**Your instructions**
Restate the whole listing word for word. Pictures are left out.

= = = = = = =

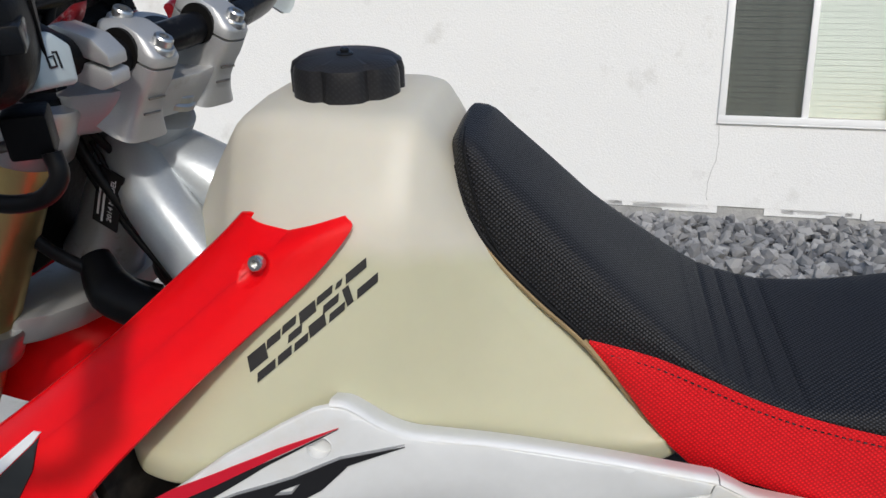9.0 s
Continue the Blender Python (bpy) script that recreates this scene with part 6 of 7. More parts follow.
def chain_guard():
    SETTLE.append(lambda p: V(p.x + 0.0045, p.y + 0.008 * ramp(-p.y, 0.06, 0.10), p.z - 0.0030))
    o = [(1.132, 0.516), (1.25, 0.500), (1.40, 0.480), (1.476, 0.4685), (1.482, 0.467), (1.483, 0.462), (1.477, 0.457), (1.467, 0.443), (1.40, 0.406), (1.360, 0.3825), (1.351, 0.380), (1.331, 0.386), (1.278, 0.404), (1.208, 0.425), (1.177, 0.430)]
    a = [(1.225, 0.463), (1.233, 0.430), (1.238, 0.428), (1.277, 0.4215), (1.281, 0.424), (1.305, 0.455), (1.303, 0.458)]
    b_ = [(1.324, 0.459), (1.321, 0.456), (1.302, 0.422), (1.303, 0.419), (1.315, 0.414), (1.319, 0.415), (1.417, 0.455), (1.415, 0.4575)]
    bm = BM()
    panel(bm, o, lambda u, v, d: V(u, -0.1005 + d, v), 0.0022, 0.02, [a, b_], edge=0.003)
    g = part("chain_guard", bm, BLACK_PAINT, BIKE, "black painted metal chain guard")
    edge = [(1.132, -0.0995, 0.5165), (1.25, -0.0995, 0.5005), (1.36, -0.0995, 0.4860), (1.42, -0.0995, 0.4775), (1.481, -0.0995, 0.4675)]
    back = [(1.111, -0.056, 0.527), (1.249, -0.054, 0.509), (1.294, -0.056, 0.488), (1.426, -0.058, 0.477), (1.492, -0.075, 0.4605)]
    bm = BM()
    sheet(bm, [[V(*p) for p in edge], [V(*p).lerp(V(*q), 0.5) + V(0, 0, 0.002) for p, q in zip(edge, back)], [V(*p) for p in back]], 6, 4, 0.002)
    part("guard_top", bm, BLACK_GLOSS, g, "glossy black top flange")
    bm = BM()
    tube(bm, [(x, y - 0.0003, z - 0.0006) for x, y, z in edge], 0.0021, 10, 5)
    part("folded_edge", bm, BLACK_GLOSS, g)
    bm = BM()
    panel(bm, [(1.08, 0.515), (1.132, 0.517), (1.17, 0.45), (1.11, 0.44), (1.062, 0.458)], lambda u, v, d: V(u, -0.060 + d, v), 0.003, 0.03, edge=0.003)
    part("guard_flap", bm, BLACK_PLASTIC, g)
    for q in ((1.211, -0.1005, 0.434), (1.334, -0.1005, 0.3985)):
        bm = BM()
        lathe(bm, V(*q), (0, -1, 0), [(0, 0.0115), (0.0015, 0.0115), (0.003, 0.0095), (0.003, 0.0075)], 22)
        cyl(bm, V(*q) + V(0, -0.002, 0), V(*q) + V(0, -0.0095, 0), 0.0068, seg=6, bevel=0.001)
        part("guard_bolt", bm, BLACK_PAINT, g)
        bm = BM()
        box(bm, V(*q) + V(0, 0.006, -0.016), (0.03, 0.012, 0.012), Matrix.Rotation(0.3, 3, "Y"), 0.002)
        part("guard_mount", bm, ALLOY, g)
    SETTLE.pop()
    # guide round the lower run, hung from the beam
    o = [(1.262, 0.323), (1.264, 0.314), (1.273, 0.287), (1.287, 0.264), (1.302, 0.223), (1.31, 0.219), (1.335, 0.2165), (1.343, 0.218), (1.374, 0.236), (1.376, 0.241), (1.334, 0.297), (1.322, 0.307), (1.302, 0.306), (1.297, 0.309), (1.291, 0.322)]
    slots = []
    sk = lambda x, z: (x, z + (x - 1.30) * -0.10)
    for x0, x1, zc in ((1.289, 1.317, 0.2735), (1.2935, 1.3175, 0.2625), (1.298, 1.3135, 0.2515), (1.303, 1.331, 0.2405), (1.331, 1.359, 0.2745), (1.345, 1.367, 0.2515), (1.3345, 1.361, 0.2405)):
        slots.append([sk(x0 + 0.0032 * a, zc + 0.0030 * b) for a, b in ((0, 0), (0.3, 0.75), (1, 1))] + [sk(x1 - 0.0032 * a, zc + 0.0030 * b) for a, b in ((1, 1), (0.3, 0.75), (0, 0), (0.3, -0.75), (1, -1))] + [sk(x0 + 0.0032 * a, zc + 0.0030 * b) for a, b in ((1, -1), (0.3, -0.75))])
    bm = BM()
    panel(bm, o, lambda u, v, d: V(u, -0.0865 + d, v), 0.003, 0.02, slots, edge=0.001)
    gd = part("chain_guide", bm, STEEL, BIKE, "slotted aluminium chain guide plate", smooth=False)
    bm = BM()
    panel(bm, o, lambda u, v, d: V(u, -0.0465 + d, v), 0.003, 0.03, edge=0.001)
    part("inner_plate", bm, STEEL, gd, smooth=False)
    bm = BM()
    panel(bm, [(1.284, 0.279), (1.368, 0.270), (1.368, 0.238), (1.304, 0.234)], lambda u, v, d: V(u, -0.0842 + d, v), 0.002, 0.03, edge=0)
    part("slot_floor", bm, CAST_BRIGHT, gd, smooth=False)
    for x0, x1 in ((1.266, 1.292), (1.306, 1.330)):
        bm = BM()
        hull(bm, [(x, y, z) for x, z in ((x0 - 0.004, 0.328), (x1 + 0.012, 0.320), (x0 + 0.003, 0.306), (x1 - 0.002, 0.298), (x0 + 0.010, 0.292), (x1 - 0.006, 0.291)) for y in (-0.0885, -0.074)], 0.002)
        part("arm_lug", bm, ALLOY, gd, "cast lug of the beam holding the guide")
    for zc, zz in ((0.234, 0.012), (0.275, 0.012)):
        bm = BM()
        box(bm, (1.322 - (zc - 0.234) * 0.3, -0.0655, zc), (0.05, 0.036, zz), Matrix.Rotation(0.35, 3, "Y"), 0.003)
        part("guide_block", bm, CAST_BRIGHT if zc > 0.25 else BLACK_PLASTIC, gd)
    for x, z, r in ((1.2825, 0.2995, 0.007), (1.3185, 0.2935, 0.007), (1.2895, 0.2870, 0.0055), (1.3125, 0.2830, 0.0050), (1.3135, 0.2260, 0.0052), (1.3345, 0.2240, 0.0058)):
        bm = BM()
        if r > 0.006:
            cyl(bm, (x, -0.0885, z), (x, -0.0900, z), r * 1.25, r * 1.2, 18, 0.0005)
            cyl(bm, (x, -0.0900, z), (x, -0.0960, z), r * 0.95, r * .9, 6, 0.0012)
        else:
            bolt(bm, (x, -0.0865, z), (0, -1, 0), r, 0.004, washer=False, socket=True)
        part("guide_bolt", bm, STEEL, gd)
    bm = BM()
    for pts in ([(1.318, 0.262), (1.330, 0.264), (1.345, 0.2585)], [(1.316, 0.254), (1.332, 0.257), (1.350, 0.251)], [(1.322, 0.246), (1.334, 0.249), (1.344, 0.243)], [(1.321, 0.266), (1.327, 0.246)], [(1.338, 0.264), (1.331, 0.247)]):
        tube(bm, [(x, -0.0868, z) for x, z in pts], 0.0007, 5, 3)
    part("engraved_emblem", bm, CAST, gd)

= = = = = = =

**Solution for this task**
9.0 s
Continue the Blender Python (bpy) script that recreates this scene with part 6 of 7. More parts follow.
def chain_guard():
    SETTLE.append(lambda p: V(p.x + 0.0045, p.y + 0.008 * ramp(-p.y, 0.06, 0.10), p.z - 0.0030))
    o = [(1.132, 0.516), (1.25, 0.500), (1.40, 0.480), (1.476, 0.4685), (1.482, 0.467), (1.483, 0.462), (1.477, 0.457), (1.467, 0.443), (1.40, 0.406), (1.360, 0.3825), (1.351, 0.380), (1.331, 0.386), (1.278, 0.404), (1.208, 0.425), (1.177, 0.430)]
    a = [(1.225, 0.463), (1.233, 0.430), (1.238, 0.428), (1.277, 0.4215), (1.281, 0.424), (1.305, 0.455), (1.303, 0.458)]
    b_ = [(1.324, 0.459), (1.321, 0.456), (1.302, 0.422), (1.303, 0.419), (1.315, 0.414), (1.319, 0.415), (1.417, 0.455), (1.415, 0.4575)]
    bm = BM()
    panel(bm, o, lambda u, v, d: V(u, -0.1005 + d, v), 0.0022, 0.02, [a, b_], edge=0.003)
    g = part("chain_guard", bm, BLACK_PAINT, BIKE, "black painted metal chain guard")
    edge = [(1.132, -0.0995, 0.5165), (1.25, -0.0995, 0.5005), (1.36, -0.0995, 0.4860), (1.42, -0.0995, 0.4775), (1.481, -0.0995, 0.4675)]
    back = [(1.111, -0.056, 0.527), (1.249, -0.054, 0.509), (1.294, -0.056, 0.488), (1.426, -0.058, 0.477), (1.492, -0.075, 0.4605)]
    bm = BM()
    sheet(bm, [[V(*p) for p in edge], [V(*p).lerp(V(*q), 0.5) + V(0, 0, 0.002) for p, q in zip(edge, back)], [V(*p) for p in back]], 6, 4, 0.002)
    part("guard_top", bm, BLACK_GLOSS, g, "glossy black top flange")
    bm = BM()
    tube(bm, [(x, y - 0.0003, z - 0.0006) for x, y, z in edge], 0.0021, 10, 5)
    part("folded_edge", bm, BLACK_GLOSS, g)
    bm = BM()
    panel(bm, [(1.08, 0.515), (1.132, 0.517), (1.17, 0.45), (1.11, 0.44), (1.062, 0.458)], lambda u, v, d: V(u, -0.060 + d, v), 0.003, 0.03, edge=0.003)
    part("guard_flap", bm, BLACK_PLASTIC, g)
    for q in ((1.211, -0.1005, 0.434), (1.334, -0.1005, 0.3985)):
        bm = BM()
        lathe(bm, V(*q), (0, -1, 0), [(0, 0.0115), (0.0015, 0.0115), (0.003, 0.0095), (0.003, 0.0075)], 22)
        cyl(bm, V(*q) + V(0, -0.002, 0), V(*q) + V(0, -0.0095, 0), 0.0068, seg=6, bevel=0.001)
        part("guard_bolt", bm, BLACK_PAINT, g)
        bm = BM()
        box(bm, V(*q) + V(0, 0.006, -0.016), (0.03, 0.012, 0.012), Matrix.Rotation(0.3, 3, "Y"), 0.002)
        part("guard_mount", bm, ALLOY, g)
    SETTLE.pop()
    # guide round the lower run, hung from the beam
    o = [(1.262, 0.323), (1.264, 0.314), (1.273, 0.287), (1.287, 0.264), (1.302, 0.223), (1.31, 0.219), (1.335, 0.2165), (1.343, 0.218), (1.374, 0.236), (1.376, 0.241), (1.334, 0.297), (1.322, 0.307), (1.302, 0.306), (1.297, 0.309), (1.291, 0.322)]
    slots = []
    sk = lambda x, z: (x, z + (x - 1.30) * -0.10)
    for x0, x1, zc in ((1.289, 1.317, 0.2735), (1.2935, 1.3175, 0.2625), (1.298, 1.3135, 0.2515), (1.303, 1.331, 0.2405), (1.331, 1.359, 0.2745), (1.345, 1.367, 0.2515), (1.3345, 1.361, 0.2405)):
        slots.append([sk(x0 + 0.0032 * a, zc + 0.0030 * b) for a, b in ((0, 0), (0.3, 0.75), (1, 1))] + [sk(x1 - 0.0032 * a, zc + 0.0030 * b) for a, b in ((1, 1), (0.3, 0.75), (0, 0), (0.3, -0.75), (1, -1))] + [sk(x0 + 0.0032 * a, zc + 0.0030 * b) for a, b in ((1, -1), (0.3, -0.75))])
    bm = BM()
    panel(bm, o, lambda u, v, d: V(u, -0.0865 + d, v), 0.003, 0.02, slots, edge=0.001)
    gd = part("chain_guide", bm, STEEL, BIKE, "slotted aluminium chain guide plate", smooth=False)
    bm = BM()
    panel(bm, o, lambda u, v, d: V(u, -0.0465 + d, v), 0.003, 0.03, edge=0.001)
    part("inner_plate", bm, STEEL, gd, smooth=False)
    bm = BM()
    panel(bm, [(1.284, 0.279), (1.368, 0.270), (1.368, 0.238), (1.304, 0.234)], lambda u, v, d: V(u, -0.0842 + d, v), 0.002, 0.03, edge=0)
    part("slot_floor", bm, CAST_BRIGHT, gd, smooth=False)
    for x0, x1 in ((1.266, 1.292), (1.306, 1.330)):
        bm = BM()
        hull(bm, [(x, y, z) for x, z in ((x0 - 0.004, 0.328), (x1 + 0.012, 0.320), (x0 + 0.003, 0.306), (x1 - 0.002, 0.298), (x0 + 0.010, 0.292), (x1 - 0.006, 0.291)) for y in (-0.0885, -0.074)], 0.002)
        part("arm_lug", bm, ALLOY, gd, "cast lug of the beam holding the guide")
    for zc, zz in ((0.234, 0.012), (0.275, 0.012)):
        bm = BM()
        box(bm, (1.322 - (zc - 0.234) * 0.3, -0.0655, zc), (0.05, 0.036, zz), Matrix.Rotation(0.35, 3, "Y"), 0.003)
        part("guide_block", bm, CAST_BRIGHT if zc > 0.25 else BLACK_PLASTIC, gd)
    for x, z, r in ((1.2825, 0.2995, 0.007), (1.3185, 0.2935, 0.007), (1.2895, 0.2870, 0.0055), (1.3125, 0.2830, 0.0050), (1.3135, 0.2260, 0.0052), (1.3345, 0.2240, 0.0058)):
        bm = BM()
        if r > 0.006:
            cyl(bm, (x, -0.0885, z), (x, -0.0900, z), r * 1.25, r * 1.2, 18, 0.0005)
            cyl(bm, (x, -0.0900, z), (x, -0.0960, z), r * 0.95, r * .9, 6, 0.0012)
        else:
            bolt(bm, (x, -0.0865, z), (0, -1, 0), r, 0.004, washer=False, socket=True)
        part("guide_bolt", bm, STEEL, gd)
    bm = BM()
    for pts in ([(1.318, 0.262), (1.330, 0.264), (1.345, 0.2585)], [(1.316, 0.254), (1.332, 0.257), (1.350, 0.251)], [(1.322, 0.246), (1.334, 0.249), (1.344, 0.243)], [(1.321, 0.266), (1.327, 0.246)], [(1.338, 0.264), (1.331, 0.247)]):
        tube(bm, [(x, -0.0868, z) for x, z in pts], 0.0007, 5, 3)
    part("engraved_emblem", bm, CAST, gd)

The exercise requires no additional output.